= Laughter on the 23rd Floor =

Play by Neil Simon

Poster for the original Broadway production

Laughter on the 23rd Floor is a 1993 play by Neil Simon. It focuses on the star and writers of a TV comedy-variety show in the 1950s, inspired by Simon's own early career experience as a junior writer (along with his brother Danny) for Your Show of Shows and Caesar's Hour.

==Plot overview==
The play focuses on Sid Caesar-like Max Prince, the star of a weekly comedy-variety show circa 1953, and his staff, including Simon's alter-ego Lucas Brickman, who maintains a running commentary on the writing, fighting, and wacky antics which take place in the writers' room. Max has an ongoing battle with NBC executives, who fear his humor is too sophisticated for Middle America. The play is notable not only for its insider's look at the personalities and processes of television comedy writing, but also for its reflection of the political and social undercurrents of its time, in particular the rise of Joseph McCarthy, relationships between various (European) American ethnicities, and attitudes toward women.

==Relation to real life==
Laughter on the 23rd Floor is a roman à clef, with the characters in the play based on Neil Simon's co-writers on Your Show of Shows. Lloyd Rose, in her Washington Post review, noted several of the real-life inspirations: the "Sid Caesar–inspired Max Prince", "hypochondriac Ira (played by Ron Orbach, inspired by Mel Brooks)" ... and "fussy Russian emigre Val (Mark Linn-Baker, inspired by Mel Tolkin) .... There is no character based on Woody Allen." Like many Rose attributes "dryly witty, sane Kenny (John Slattery) as inspired by Larry Gelbart and Carl Reiner when it was actually only Gelbart. The Ira Stone character is often misattributed to Allen, as the character in the play is a hypochondriac and Allen went on to use that affectation to great effect in his own comedy career. Simon actually was poking fun at Brooks. The real-life counterparts for each character are:

| Lucas Brickman | Neil Simon |
| Max Prince | Sid Caesar |
| Kenny Franks | Larry Gelbart |
| Val Slotsky | Mel Tolkin |
| Brian Doyle | Tony Webster |
| Milt Fields | Sheldon Keller |
| Carol Wyman | Lucille Kallen & Selma Diamond |
| Ira Stone | Mel Brooks |

According to Simon, Sid Caesar's writers on the original Your Show of Shows (including Neil Simon and his older brother Danny Simon) held their script sessions at various times on the eleventh and the twelfth floors of an NBC-TV office building; Simon added those numbers together to put his fictional cast on the 23rd floor.

==Productions==
Laughter on the 23rd Floor opened on Broadway at the Richard Rodgers Theatre on November 22, 1993 and closed on August 27, 1994, after 320 performances and 24 previews. Directed by Jerry Zaks the cast featured Nathan Lane (Max), Ron Orbach (Ira), Randy Graff (Carol), Mark Linn-Baker (Val), Bitty Schram (Helen), J. K. Simmons (Brian), John Slattery (Kenny), and Lewis J. Stadlen (Milt). The play was first performed at Duke University. Stephen Mailer played Simon's young stand-in Lucas.

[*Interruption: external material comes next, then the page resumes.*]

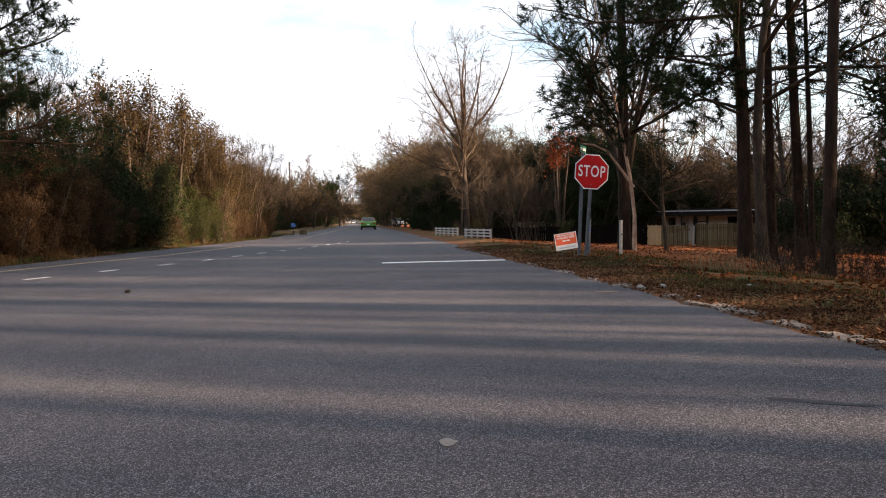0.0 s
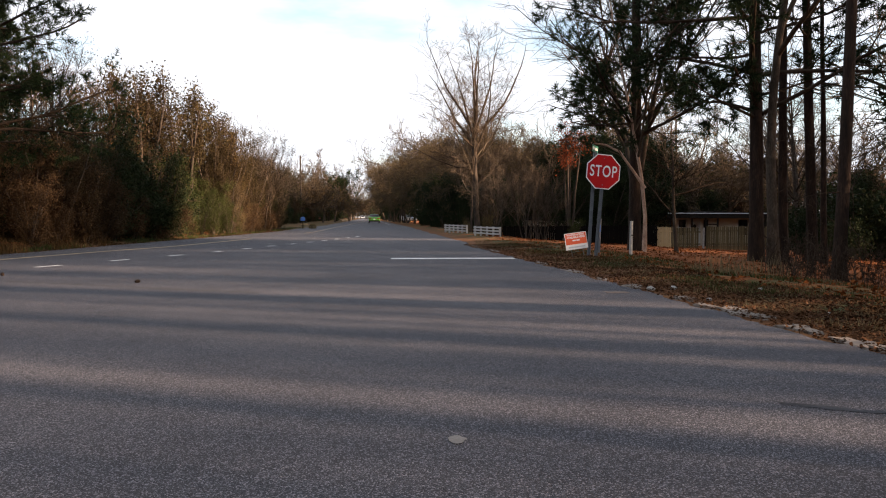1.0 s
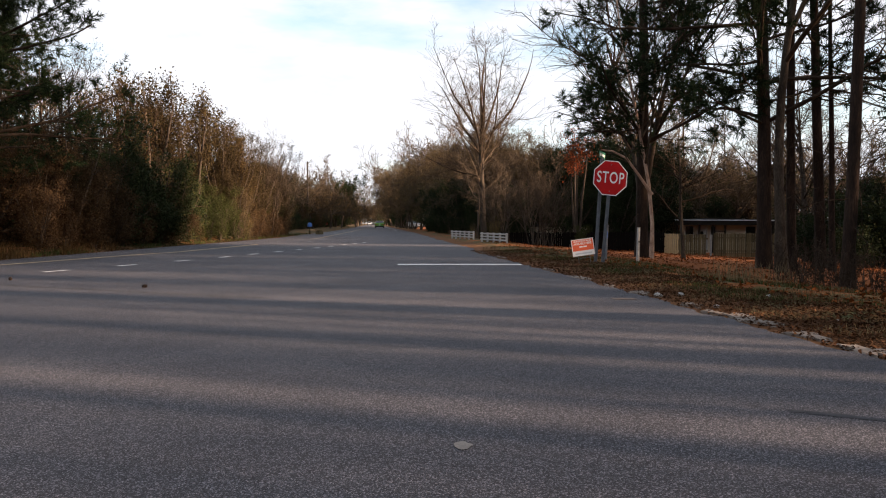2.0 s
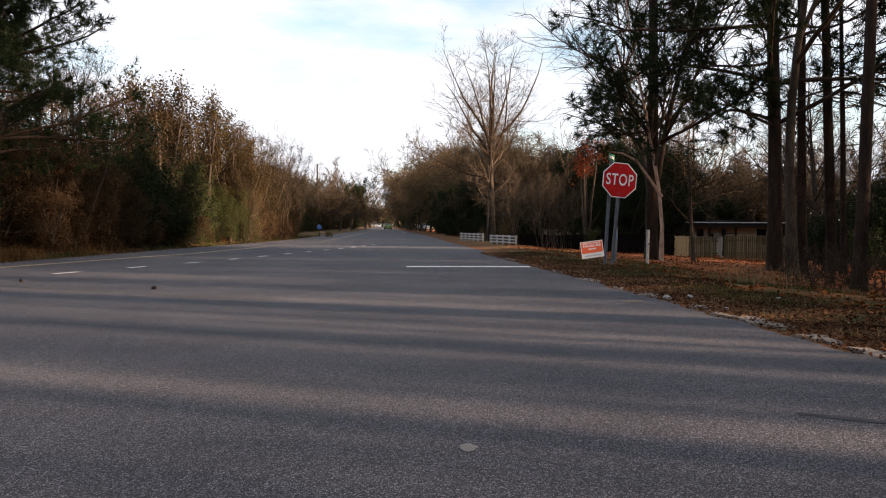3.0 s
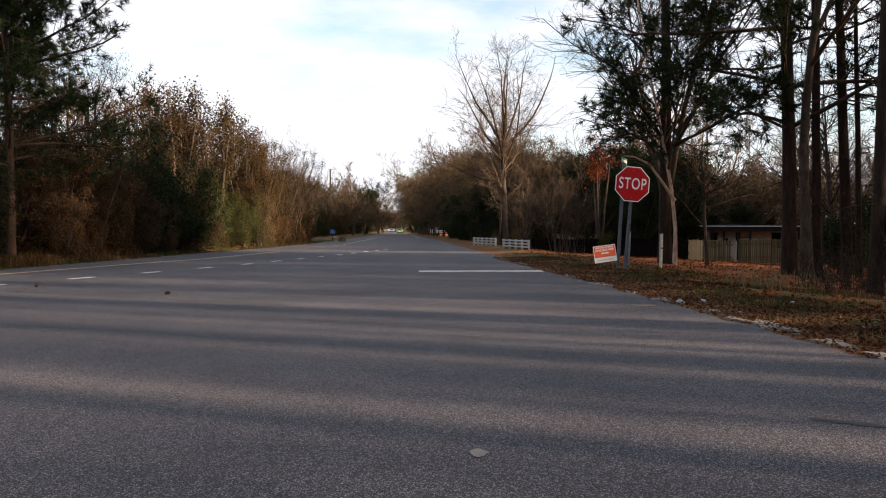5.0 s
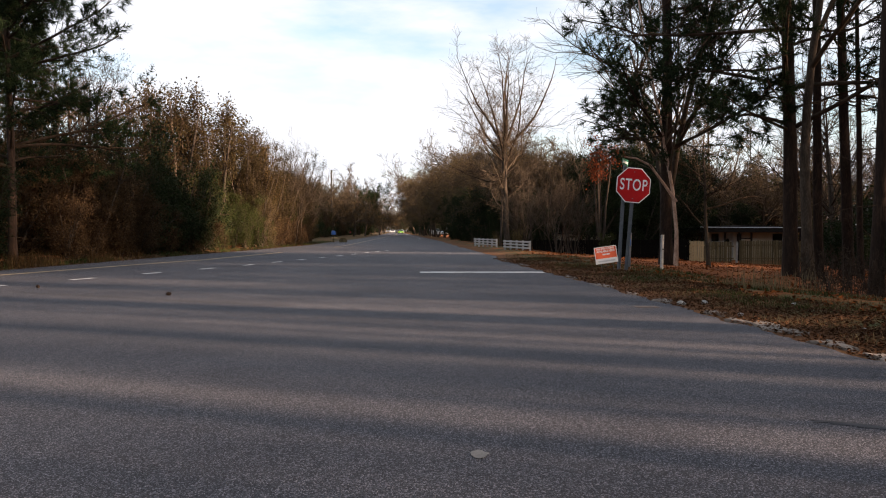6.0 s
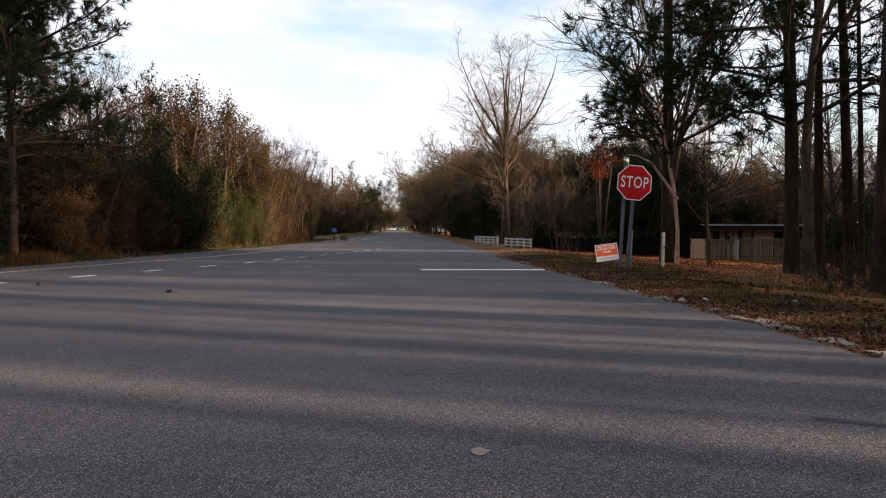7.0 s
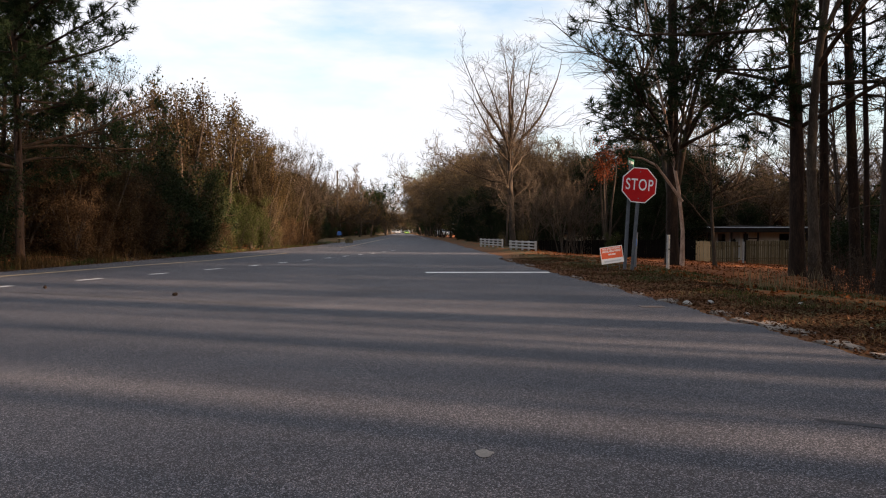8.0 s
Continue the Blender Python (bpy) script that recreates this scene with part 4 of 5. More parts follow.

Paul Provenza was originally cast as Ira Stone, but was fired prior to opening.

A West End production headed by Gene Wilder opened on October 3, 1996, at the Queen's Theatre, where it ran for five months.

In April and May 2011, Laughter on the 23rd Floor received a newly conceived production in Philadelphia at 1812 Productions. This production took place in repertory with an original comedy, Our Show of Shows, an homage to Sid Caesar's Your Show of Shows. This was the first time Laughter on the 23rd Floor was presented with a companion piece. Neil Simon and Sid Caesar both gave their personal approval for this repertory production, and Eddy Friedfeld, co-author of Sid Caesar's autobiography, Caesar's Hours, served as the dramaturg for both shows. Of the companion piece, Our Show of Shows, Sid Caesar wrote, “To the superb cast and crew of 1812 Productions: Thank you for keeping my legacy alive.”

==Adaptation==
Lane repeated his role for the 2001 television movie written by Simon and directed by Richard Benjamin. Reviewer John Leonard wrote that the film "captured the neurotic genius of Sid Caesar and all those famous comedy writers for Your Show of Shows, like Simon, Mel Brooks, Woody Allen, Larry Gelbart, and Carl Reiner". Mark Evanier notes that Simon added a new character for the film, Harry Prince, based on Caesar's brother David and the teleplay "[uses] almost none of the play." The cast included Nathan Lane, Saul Rubinek, Victor Garber, Peri Gilpin, Mark Linn-Baker, Ian D. Clark, and Dan Castellaneta.